*THE EXERCISE*. Output each line exactly as it appears, skipping any embedded picture.

*RAW DATA*.
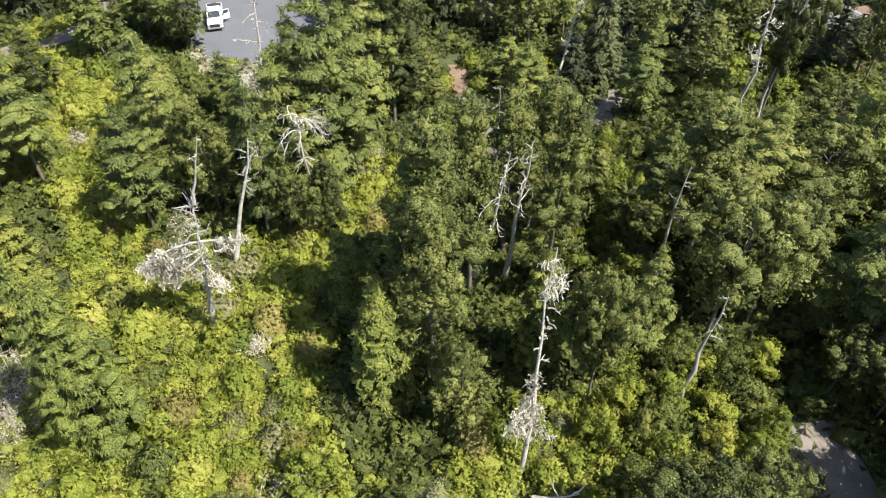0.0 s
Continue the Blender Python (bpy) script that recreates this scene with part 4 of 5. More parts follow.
main_snag = snag((-18.2, 35.4, 0), (-17.6, 37.0, 12.9), 0.26, 1, 22, 1.7, 0.45, label="bare grey dead tree standing among yellow shrubs", twigs=4)
rng = np.random.default_rng(311)
for i in range(9):
    a = 6.283 * i / 9
    spike = crooked(rng, (0.55, 1.5, 12.2), (0.7 * math.cos(a), 0.7 * math.sin(a), 0.75), rng.uniform(0.8, 1.8), 0.075, 4, 0.22)
    under("branch", mesh_of("branch", *tubes([spike], 5), BLEACHED), main_snag, "broken upright spike")
for i in range(26):
    z, a = rng.uniform(0.8, 12), rng.uniform(0, 6.28)
    stub = crooked(rng, (0.6 * z / 12.9, 1.6 * z / 12.9, z), (math.cos(a), math.sin(a), 0.1), rng.uniform(0.3, 0.75), 0.05, 3, 0.3)
    under("stub", mesh_of("stub", *tubes([stub], 4), BLEACHED), main_snag)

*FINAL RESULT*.
0.0 s
Continue the Blender Python (bpy) script that recreates this scene with part 4 of 5. More parts follow.
main_snag = snag((-18.2, 35.4, 0), (-17.6, 37.0, 12.9), 0.26, 1, 22, 1.7, 0.45, label="bare grey dead tree standing among yellow shrubs", twigs=4)
rng = np.random.default_rng(311)
for i in range(9):
    a = 6.283 * i / 9
    spike = crooked(rng, (0.55, 1.5, 12.2), (0.7 * math.cos(a), 0.7 * math.sin(a), 0.75), rng.uniform(0.8, 1.8), 0.075, 4, 0.22)
    under("branch", mesh_of("branch", *tubes([spike], 5), BLEACHED), main_snag, "broken upright spike")
for i in range(26):
    z, a = rng.uniform(0.8, 12), rng.uniform(0, 6.28)
    stub = crooked(rng, (0.6 * z / 12.9, 1.6 * z / 12.9, z), (math.cos(a), math.sin(a), 0.1), rng.uniform(0.3, 0.75), 0.05, 3, 0.3)
    under("stub", mesh_of("stub", *tubes([stub], 4), BLEACHED), main_snag)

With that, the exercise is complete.